Le cadre Villars propose également une restructuration des subventions de l’OMC : il ne s’agit plus de déterminer si les subventions faussent le commerce mais de mettre en place un système de subventions qui contribue aux objectifs de développement durable. En parallèle, de nouveaux modes de négociation reflétant la nature des biens publics mondiaux – au-delà d’une approche purement mercantiliste – contribueraient également à faciliter un changement de paradigme dans les relations commerciales.
Un système commercial repensé autour des ODD devrait également inclure un processus plus inclusif de définition de normes de durabilité communes pour les biens échangés et envisager une initiative sur les « biens durables » qui aiderait à ouvrir la voie aux chaînes d’approvisionnement vertes et résilientes de l’avenir.
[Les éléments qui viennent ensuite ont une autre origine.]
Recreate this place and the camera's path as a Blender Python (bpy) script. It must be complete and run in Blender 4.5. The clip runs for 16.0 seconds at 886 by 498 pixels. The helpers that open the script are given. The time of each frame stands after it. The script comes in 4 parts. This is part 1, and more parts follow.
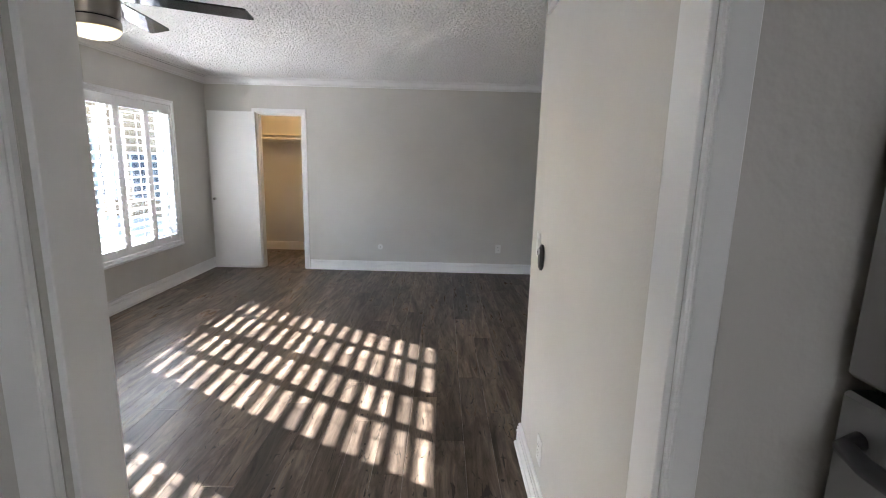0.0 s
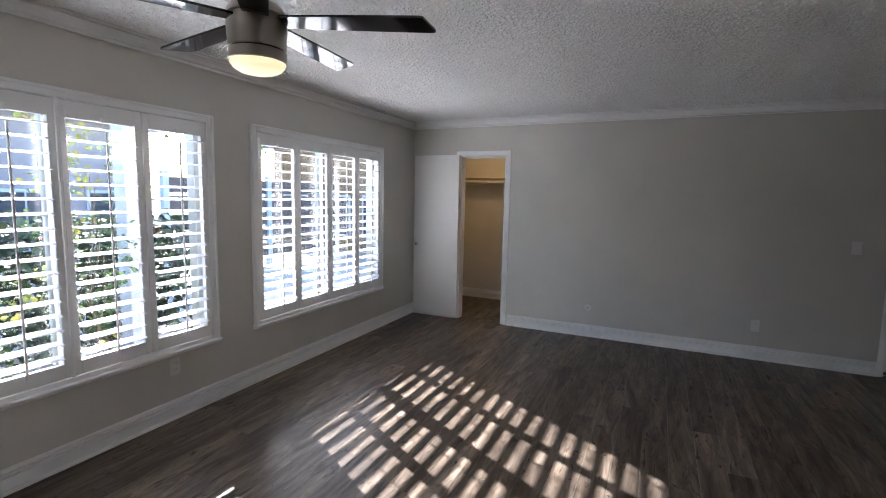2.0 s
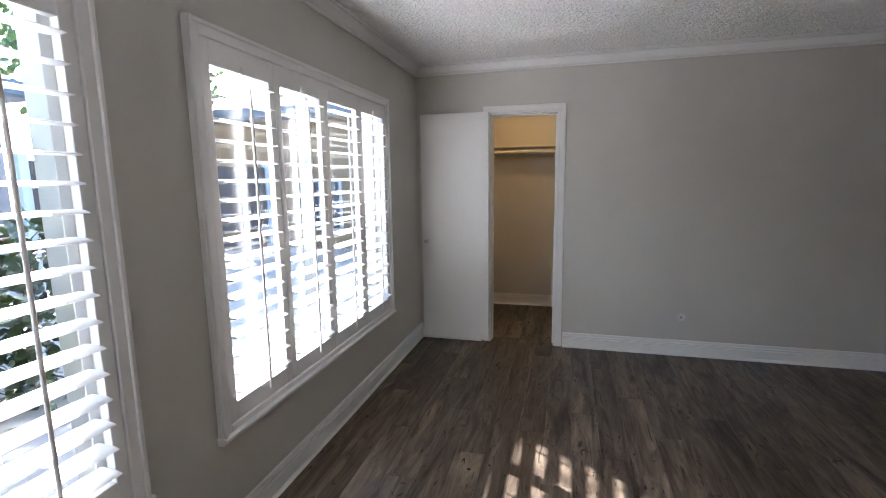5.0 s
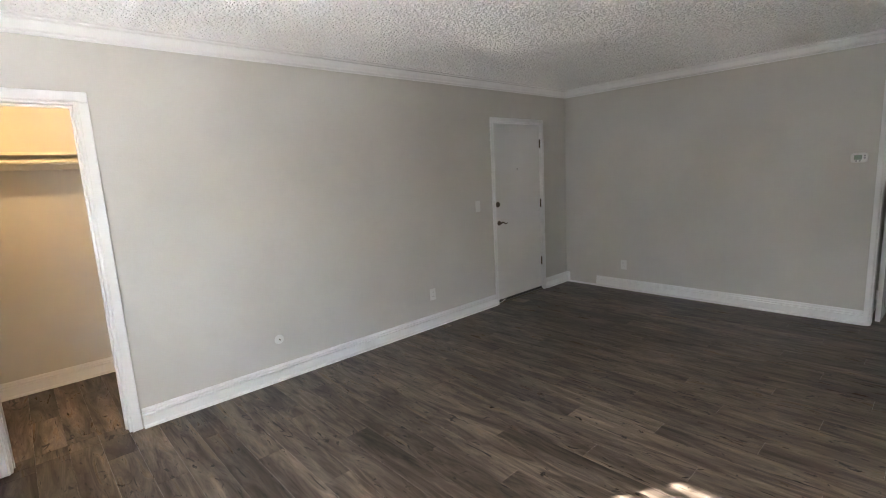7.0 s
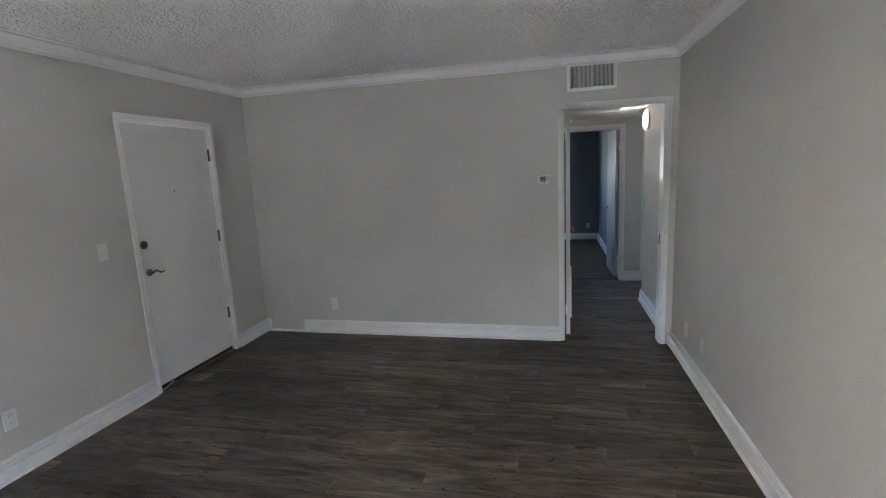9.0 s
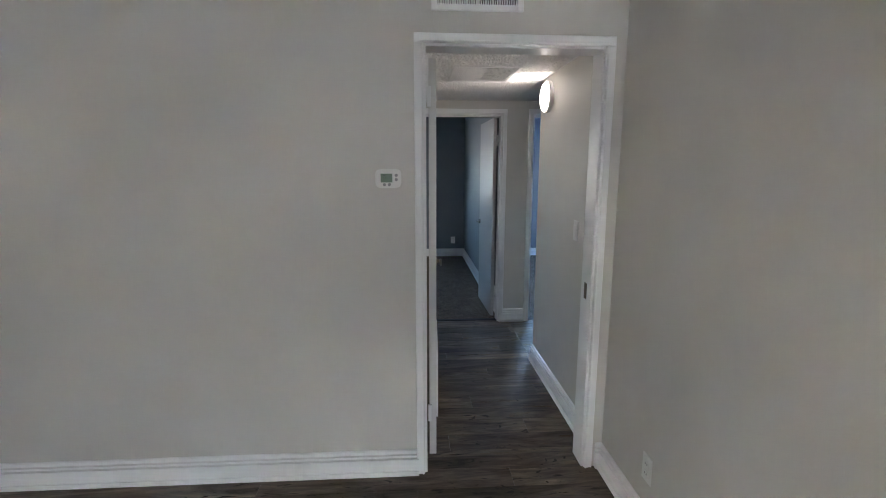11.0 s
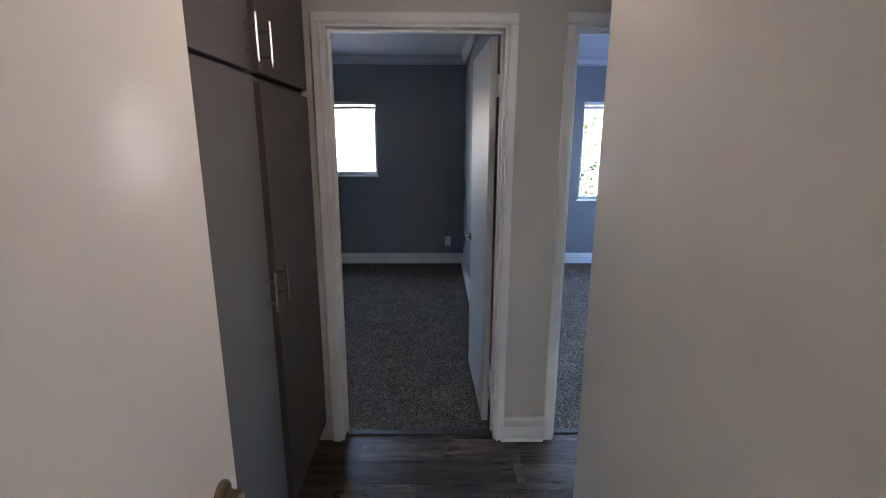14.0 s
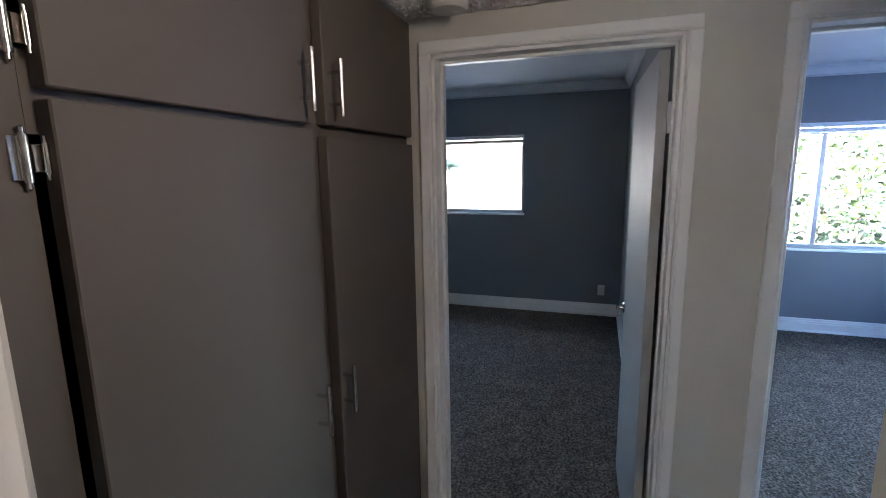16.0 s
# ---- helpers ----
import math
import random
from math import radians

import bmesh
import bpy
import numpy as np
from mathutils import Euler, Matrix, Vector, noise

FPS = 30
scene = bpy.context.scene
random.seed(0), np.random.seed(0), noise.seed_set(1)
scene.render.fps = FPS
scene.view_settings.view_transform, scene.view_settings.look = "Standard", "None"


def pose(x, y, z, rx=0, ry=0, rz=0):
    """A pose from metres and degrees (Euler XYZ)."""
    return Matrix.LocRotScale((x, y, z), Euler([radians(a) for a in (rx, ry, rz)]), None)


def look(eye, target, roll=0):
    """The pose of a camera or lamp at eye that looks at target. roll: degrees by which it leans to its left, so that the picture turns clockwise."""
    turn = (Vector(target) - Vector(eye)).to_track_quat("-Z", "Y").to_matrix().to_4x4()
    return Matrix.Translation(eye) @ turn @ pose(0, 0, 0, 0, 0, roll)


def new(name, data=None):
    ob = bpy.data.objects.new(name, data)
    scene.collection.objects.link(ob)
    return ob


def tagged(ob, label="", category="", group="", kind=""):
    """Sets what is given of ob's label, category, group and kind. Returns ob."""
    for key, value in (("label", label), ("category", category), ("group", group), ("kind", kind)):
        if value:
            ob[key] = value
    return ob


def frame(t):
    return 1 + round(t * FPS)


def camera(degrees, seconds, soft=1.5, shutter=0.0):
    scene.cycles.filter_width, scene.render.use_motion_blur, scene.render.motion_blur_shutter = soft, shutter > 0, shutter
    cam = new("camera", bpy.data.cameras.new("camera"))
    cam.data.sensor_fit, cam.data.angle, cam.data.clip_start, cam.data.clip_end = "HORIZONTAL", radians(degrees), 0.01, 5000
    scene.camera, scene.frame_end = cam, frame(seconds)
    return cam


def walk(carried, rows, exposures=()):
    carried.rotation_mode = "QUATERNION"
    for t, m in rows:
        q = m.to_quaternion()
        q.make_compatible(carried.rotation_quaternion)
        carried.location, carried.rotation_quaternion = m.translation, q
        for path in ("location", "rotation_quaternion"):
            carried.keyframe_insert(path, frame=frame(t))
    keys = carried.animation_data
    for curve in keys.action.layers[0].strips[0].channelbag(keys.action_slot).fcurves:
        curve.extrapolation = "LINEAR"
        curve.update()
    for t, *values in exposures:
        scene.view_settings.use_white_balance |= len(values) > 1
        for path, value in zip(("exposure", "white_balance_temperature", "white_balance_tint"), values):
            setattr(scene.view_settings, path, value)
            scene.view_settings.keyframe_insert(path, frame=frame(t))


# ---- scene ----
cam = camera(86.9, 16.0, 1.0)
PATH = [
    (0, (0.039, 0.589, 1.486), (0.051, 2.554, 1.114), 1.5),
    (0.5, (0.038, 0.832, 1.508), (-0.179, 2.793, 1.184), 2.1),
    (1, (-0.028, 1.059, 1.521), (-0.415, 3.0, 1.24), 1.7),
    (1.5, (-0.07, 1.241, 1.535), (-0.659, 3.136, 1.282), 1.2),
    (2, (-0.104, 1.42, 1.536), (-0.935, 3.225, 1.31), 1.2),
    (2.5, (-0.225, 1.565, 1.526), (-1.317, 3.228, 1.32), 1.4),
    (3, (-0.53, 1.753, 1.519), (-1.772, 3.308, 1.319), 1.5),
    (3.2, (-0.65, 1.853, 1.505), (-1.905, 3.397, 1.302), 1.2),
    (5.3, (-1.834, 2.787, 1.46), (-2.068, 4.748, 1.143), -0.9),
    (5.5, (-1.923, 2.849, 1.447), (-1.951, 4.822, 1.121), -0.9),
    (6, (-2.112, 2.983, 1.475), (-1.599, 4.885, 1.127), -1.4),
    (6.5, (-2.197, 3.157, 1.517), (-1.239, 4.877, 1.166), -1.9),
    (7, (-2.137, 3.356, 1.517), (-0.804, 4.813, 1.196), -3.1),
    (7.5, (-2.023, 3.499, 1.573), (-0.432, 4.665, 1.244), -4.1),
    (8, (-1.798, 3.66, 1.567), (-0.042, 4.556, 1.228), -4.4),
    (8.5, (-1.396, 3.745, 1.591), (0.46, 4.402, 1.239), -3.8),
    (9, (-0.967, 3.837, 1.58), (0.951, 4.294, 1.245), -2.8),
    (9.5, (-0.499, 3.884, 1.58), (1.456, 4.146, 1.254), -2.7),
    (10, (0.034, 3.857, 1.58), (2.006, 3.957, 1.264), -1.6),
    (10.2, (0.25, 3.856, 1.56), (2.224, 3.894, 1.241), -1.1),
    (12.3, (2.259, 3.52, 1.479), (4.216, 3.32, 1.116), 0.5),
    (12.5, (2.41, 3.468, 1.489), (4.365, 3.274, 1.113), 0.4),
    (13, (2.758, 3.384, 1.51), (4.707, 3.233, 1.088), 0.2),
    (13.5, (3.092, 3.344, 1.538), (5.04, 3.258, 1.091), 0.1),
    (14, (3.377, 3.274, 1.526), (5.324, 3.241, 1.069), 0.2),
    (14.5, (3.569, 3.215, 1.549), (5.512, 3.286, 1.082), -0.1),
    (15, (3.741, 3.2, 1.563), (5.672, 3.444, 1.104), -0.4),
    (15.5, (3.857, 3.204, 1.601), (5.765, 3.645, 1.194), -0.7),
    (16, (3.921, 3.193, 1.622), (5.791, 3.812, 1.276), -0.9),
]
EXPOSURES = [(0.0, 4.5, 6250, 10), (0.5, 4.05, 6200, 10), (1.5, 3.7, 6100, 11), (3.2, 3.5, 6050, 12), (5.5, 3.95, 6350, 11), (6.0, 4.35, 6400, 11), (6.5, 4.95, 6550, 10), (7.5, 5.15, 6600, 9), (8.5, 5.0, 6200, 9), (9.0, 5.05, 6100, 9),
             (10.2, 5.2, 6150, 9), (12.4, 5.6, 6450, 12), (14.0, 5.5, 6750, 17), (15.0, 5.58, 6650, 15), (16.0, 5.6, 6550, 13)]
walk(cam, [(t, look(eye, target, roll)) for t, eye, target, roll in PATH], EXPOSURES)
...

Des mesures visant à garantir que les pays en développement puissent aussi prospérer dans un système commercial orienté vers le développement durable sont également essentielles si l’on veut que tous et toutes profitent des avantages de notre futur système commercial.
Une occasion sans précédent pour le leadership systémique
Pour des millions de personnes, la mondialisation du commerce a conduit à une plus grande prospérité. Pourtant, pour beaucoup, il n’a pas tenu ses promesses et tant que moteur d’une croissance durable, inclusive et équitable. Nous avons besoin d’un leadership systémique. En suscitant les bonnes conversations dans un esprit de collaboration unique, le cadre Villars inspire de nouvelles perspectives et une pensée systémique. Grâce à cette initiative ambitieuse, nous pouvons transformer les défis en opportunités et réimaginer le système commercial en plaçant la durabilité en son cœur.